This week I celebrate ten years as a CEO. I can’t quite believe that it’s been a decade since my appointment as a Chief Executive. My predecessor had served a similar term and at the time, I couldn’t properly appreciate his achievement. Now I have a better idea…
When I first stepped into the role, being a CEO seemed daunting. I had respect for the responsibilities and power such a role brings with it regardless of how large or small an organisation you lead. When I was appointed I was 31 and I was lucky to have a wonderful mentor who had a wealth of first hand experience of what it was like to have an executive role as a young woman.
Over the past ten years the organisation I lead has achieved much. Every time we publish a new Impact Report, I look back at the year and reflect proudly on all that our staff, Trustees and Members have done. Each time, my respect for and appreciation of how much impact we can make as a community is rekindled.
As a new CEO, what motivated me was curiosity and confidence. Every day brought new challenges and my working life was far from boring. I was keen to challenge myself. Curious to find out whether I was equal to meeting the demands of an executive role. What I lacked in experience, I made up for in organisational knowledge. I had several roles in the organisation before I was appointed as CEO and that allowed me to get to know the organisation from the ground up. Having seen what we do at events and for Members, I was confident that I had what it took to make a positive contribution, to help the organisation thrive.

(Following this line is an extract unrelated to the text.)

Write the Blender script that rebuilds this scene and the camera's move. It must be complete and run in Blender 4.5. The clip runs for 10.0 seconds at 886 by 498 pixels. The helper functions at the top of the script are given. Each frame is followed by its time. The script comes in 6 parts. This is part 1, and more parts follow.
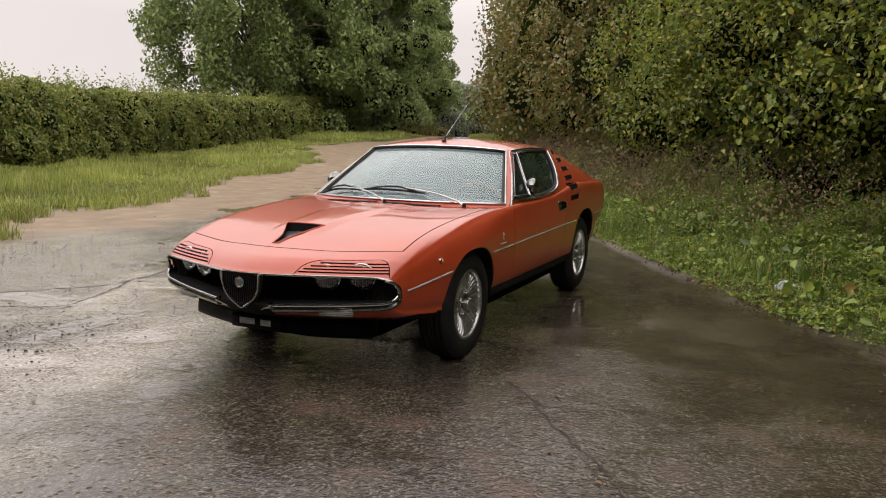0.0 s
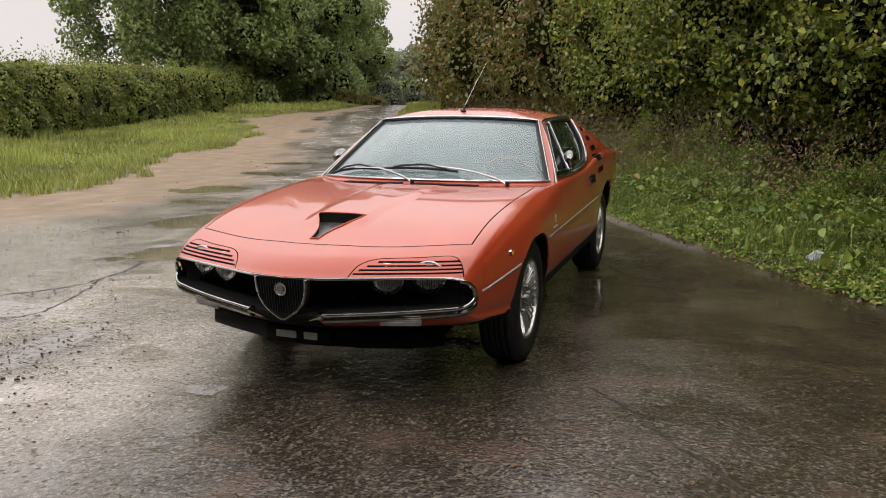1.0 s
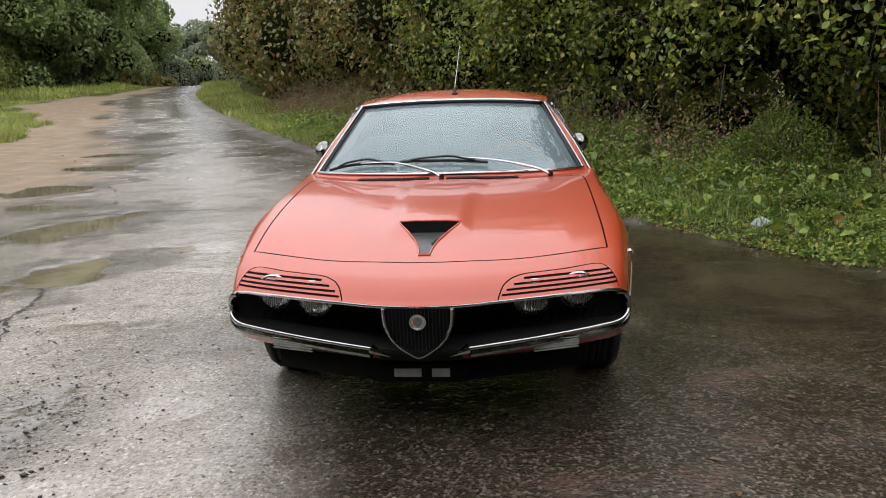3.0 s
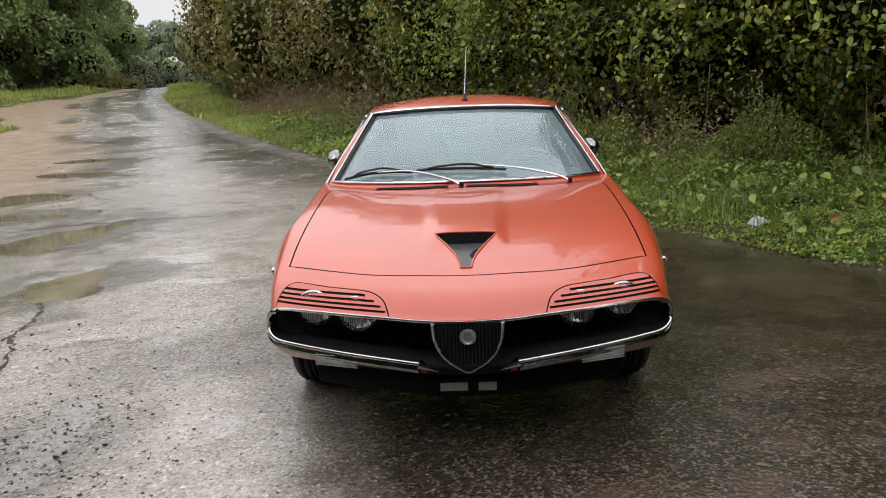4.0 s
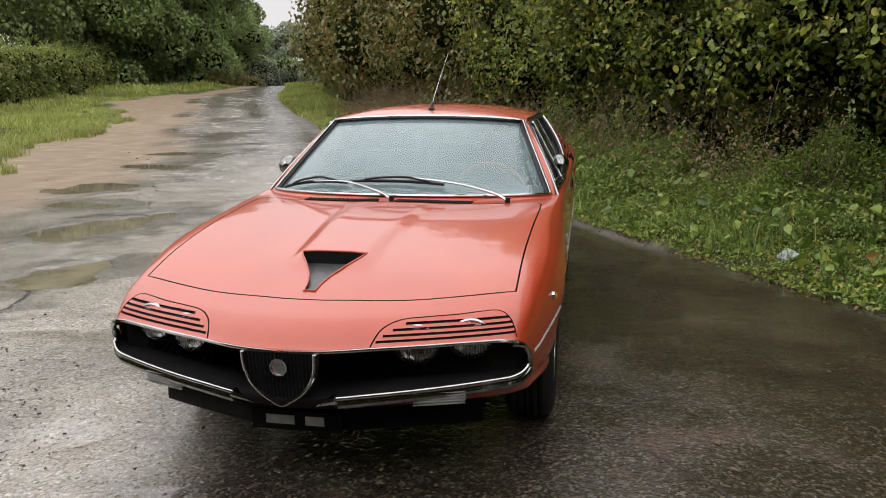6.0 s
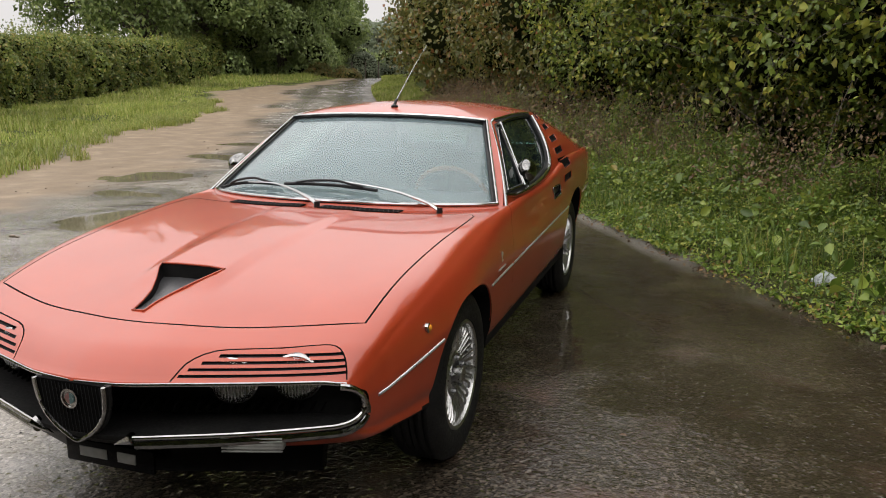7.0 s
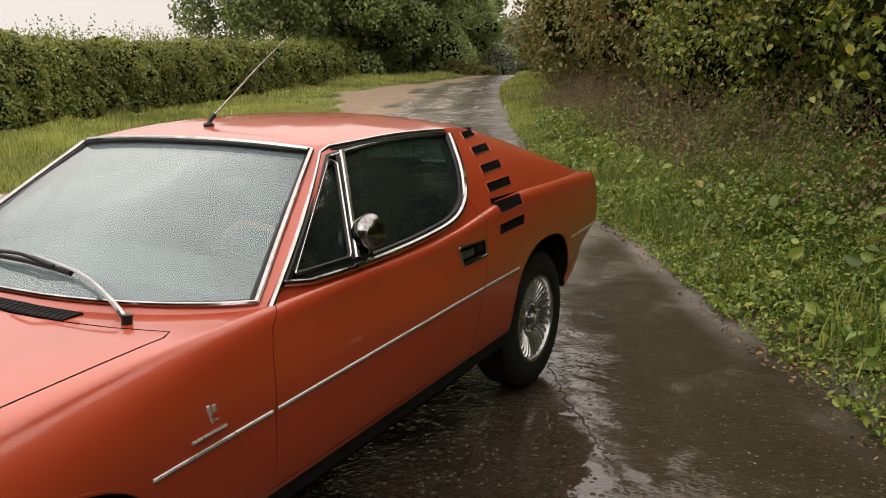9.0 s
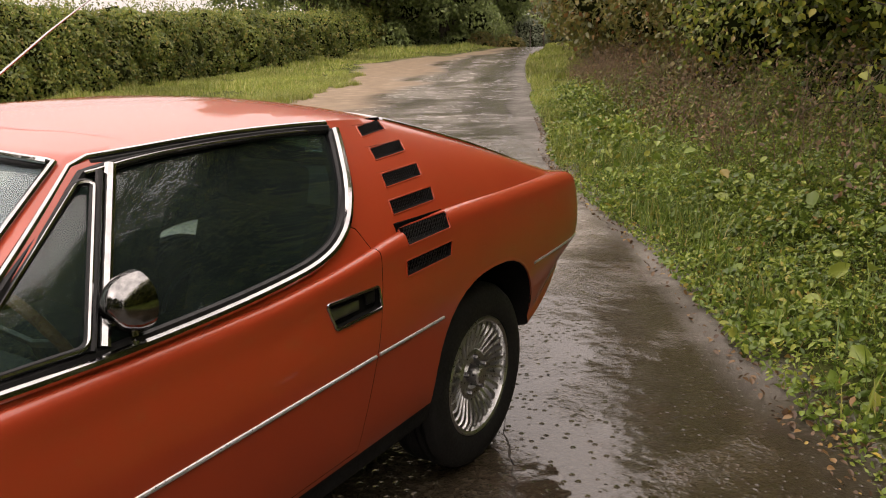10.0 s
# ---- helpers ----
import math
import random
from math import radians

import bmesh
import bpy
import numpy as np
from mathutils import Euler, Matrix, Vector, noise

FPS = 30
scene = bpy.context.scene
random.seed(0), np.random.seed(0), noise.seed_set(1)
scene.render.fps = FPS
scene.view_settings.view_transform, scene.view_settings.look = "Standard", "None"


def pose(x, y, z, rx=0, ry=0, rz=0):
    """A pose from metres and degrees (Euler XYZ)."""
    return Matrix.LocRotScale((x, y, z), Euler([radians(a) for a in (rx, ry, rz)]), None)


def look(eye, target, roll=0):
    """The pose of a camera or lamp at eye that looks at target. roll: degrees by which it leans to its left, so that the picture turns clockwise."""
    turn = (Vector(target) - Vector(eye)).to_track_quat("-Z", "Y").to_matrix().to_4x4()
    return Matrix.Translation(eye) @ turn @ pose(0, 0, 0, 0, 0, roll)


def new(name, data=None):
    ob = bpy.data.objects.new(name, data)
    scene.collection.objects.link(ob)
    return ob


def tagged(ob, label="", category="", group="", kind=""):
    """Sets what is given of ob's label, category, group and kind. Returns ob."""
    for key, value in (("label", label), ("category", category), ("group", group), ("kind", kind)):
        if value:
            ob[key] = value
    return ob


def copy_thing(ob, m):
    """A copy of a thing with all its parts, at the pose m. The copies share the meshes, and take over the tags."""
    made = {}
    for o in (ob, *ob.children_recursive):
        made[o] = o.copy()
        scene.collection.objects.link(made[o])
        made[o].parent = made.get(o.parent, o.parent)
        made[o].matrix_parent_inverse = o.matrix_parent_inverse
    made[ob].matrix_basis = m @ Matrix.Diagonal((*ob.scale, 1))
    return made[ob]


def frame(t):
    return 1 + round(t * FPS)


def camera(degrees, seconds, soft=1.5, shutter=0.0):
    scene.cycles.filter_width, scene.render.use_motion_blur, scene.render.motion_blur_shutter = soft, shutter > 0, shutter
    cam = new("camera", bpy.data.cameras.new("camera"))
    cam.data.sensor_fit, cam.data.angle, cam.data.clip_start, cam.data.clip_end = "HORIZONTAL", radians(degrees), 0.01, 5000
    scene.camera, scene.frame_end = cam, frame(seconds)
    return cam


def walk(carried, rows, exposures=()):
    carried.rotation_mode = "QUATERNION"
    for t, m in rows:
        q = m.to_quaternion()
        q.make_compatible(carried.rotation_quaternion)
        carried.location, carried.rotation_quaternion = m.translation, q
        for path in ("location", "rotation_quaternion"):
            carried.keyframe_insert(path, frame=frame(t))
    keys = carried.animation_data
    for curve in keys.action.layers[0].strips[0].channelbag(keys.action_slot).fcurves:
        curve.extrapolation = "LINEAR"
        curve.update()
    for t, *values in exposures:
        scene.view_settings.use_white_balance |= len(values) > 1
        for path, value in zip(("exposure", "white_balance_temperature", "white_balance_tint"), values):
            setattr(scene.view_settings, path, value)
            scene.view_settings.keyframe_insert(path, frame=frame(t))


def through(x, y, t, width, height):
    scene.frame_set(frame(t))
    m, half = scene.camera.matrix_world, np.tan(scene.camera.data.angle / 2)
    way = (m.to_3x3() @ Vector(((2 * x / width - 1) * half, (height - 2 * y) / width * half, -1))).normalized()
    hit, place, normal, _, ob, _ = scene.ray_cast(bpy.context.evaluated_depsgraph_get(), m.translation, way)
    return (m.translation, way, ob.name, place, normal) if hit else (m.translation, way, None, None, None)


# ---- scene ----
cam = camera(60.4, 10.0, soft=1.0)
PATH = [
    (0, (2.385, -3.832, 1.192), (1.548, -2.038, 0.911), 1.2),
    (0.5, (2.007, -3.619, 1.185), (1.236, -1.802, 0.863), 0.6),
    (1, (1.597, -3.531, 1.2), (0.926, -1.682, 0.84), -0.1),
    (1.5, (1.215, -3.498, 1.216), (0.672, -1.613, 0.826), -0.7),
    (2, (0.852, -3.425, 1.224), (0.446, -1.509, 0.817), -1.1),
    (2.5, (0.533, -3.375, 1.248), (0.264, -1.438, 0.83), -1.5),
    (3, (0.274, -3.341, 1.26), (0.12, -1.393, 0.832), -1.7),
    (4.5, (-0.005, -3.316, 1.326), (-0.075, -1.365, 0.892), -2.3),
    (5, (0.214, -3.274, 1.317), (0.073, -1.324, 0.893), -1.9),
    (5.5, (0.532, -3.167, 1.303), (0.286, -1.226, 0.889), -1.1),
    (7, (1.505, -2.457, 1.316), (0.889, -0.604, 0.887), 0.3),
    (7.5, (1.725, -2.081, 1.318), (0.997, -0.269, 0.884), 0.3),
    (8, (1.887, -1.635, 1.328), (1.062, 0.136, 0.898), -0.0),
    (8.5, (1.969, -1.164, 1.333), (1.061, 0.566, 0.909), -0.6),
    (9, (1.993, -0.639, 1.331), (1.024, 1.055, 0.895), -1.0),
    (9.5, (1.965, -0.138, 1.328), (0.955, 1.525, 0.864), -1.1),
    (10, (1.879, 0.343, 1.318), (0.848, 1.981, 0.816), -1.0),
]
walk(cam, [(t, look(eye, target, roll)) for t, eye, target, roll in PATH], [(0.0, 0.05, 6850, 18), (1.5, 0.05, 6550, 16), (3.0, 0.12, 6250, 14), (5.0, 0.13, 6300, 14), (7.0, 0.06, 6550, 14), (8.5, 0.05, 6950, 15), (10.0, 0.3, 7300, 24)])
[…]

Forging my path and finding my voice was never easy. For a time, I was so focused on my work that I became nearly synonymous with the organisation. Our values align with my personal ones so strongly, that it felt rewarding to stay in the flow of work for much of my time. We were making great strides to transform the organisation and the way we worked and I loved seeing my hopes become a reality.
With the help of many colleagues and inspired by many keynotes, blog posts and conversations I gradually found my voice. Once I found it, I used it to amplify our work and increasingly also my personal professional priorities. My blog became a place where that started to happen more and more and on social media and later on internet radio, too, I found ways to build a personal network. Around the same time, I started give a series of keynotes, including one at the ALT Annual Conference in 2018, that helped me to articulate my particular perspective more widely.
Throughout this period, I have benefited much from everyone around me sharing their practice. It may still be quite rare to find leaders who do, but in our community there are many who work in the open with generosity and grace. Inspired by their example, I share my expertise and experience both in my day to day work and beyond it. I am working on a book on leading virtual teams which is due to be published later this year and I have begun to coach women seeking to develop in their careers in Learning Technology on a pro-bono basis.
So what’s next? Ten years is a long time in the same job, especially a high pressure job. To me, it feels like I have had at least three different jobs over the past ten years. The first five years as a CEO in the aftermath of the financial crisis in 2008 were a steep learning curve. Then the transition to leading a virtual team in 2017 and closing our office in 2018 provided a unique a new opportunity for learning how to run our organisation all over again. And then the global pandemic happened and in 2020 and 2021 we had to adopt a new business model as the Learning Technology landscape changed beyond recognition.
I can honestly say I have never had a boring week and that is exactly what I was hoping for when I applied for the job. I also have the privilege of working with a wonderful group of people, our Board and Members, a deputy I can trust and colleagues whom I love working with.
The past two years have prompted many to re-evaluate their work/life balance and make a change. For me working throughout the dark days and months of lockdown has only increased my respect for our community and given me a renewed sense of purpose. All the reasons why I felt that the work we do is important ten years ago have now taken on a new context, a new sense of urgency as the digital dimension of education has become a more contested space.
Whilst the constant uncertainty of the past two years has made it clear that it is not wise to assume that we know what is ahead, I am grateful that I will continue to serve as the CEO of ALT for the foreseeable future. I hope to bring the same curiosity and confidence that I have started with, with added expertise and experience that I have gained in the past ten years.
Most importantly, I feel a fierce commitment to working for an independent charity that has found its voice grow more influential and that gives me the support and space to have my own voice, too.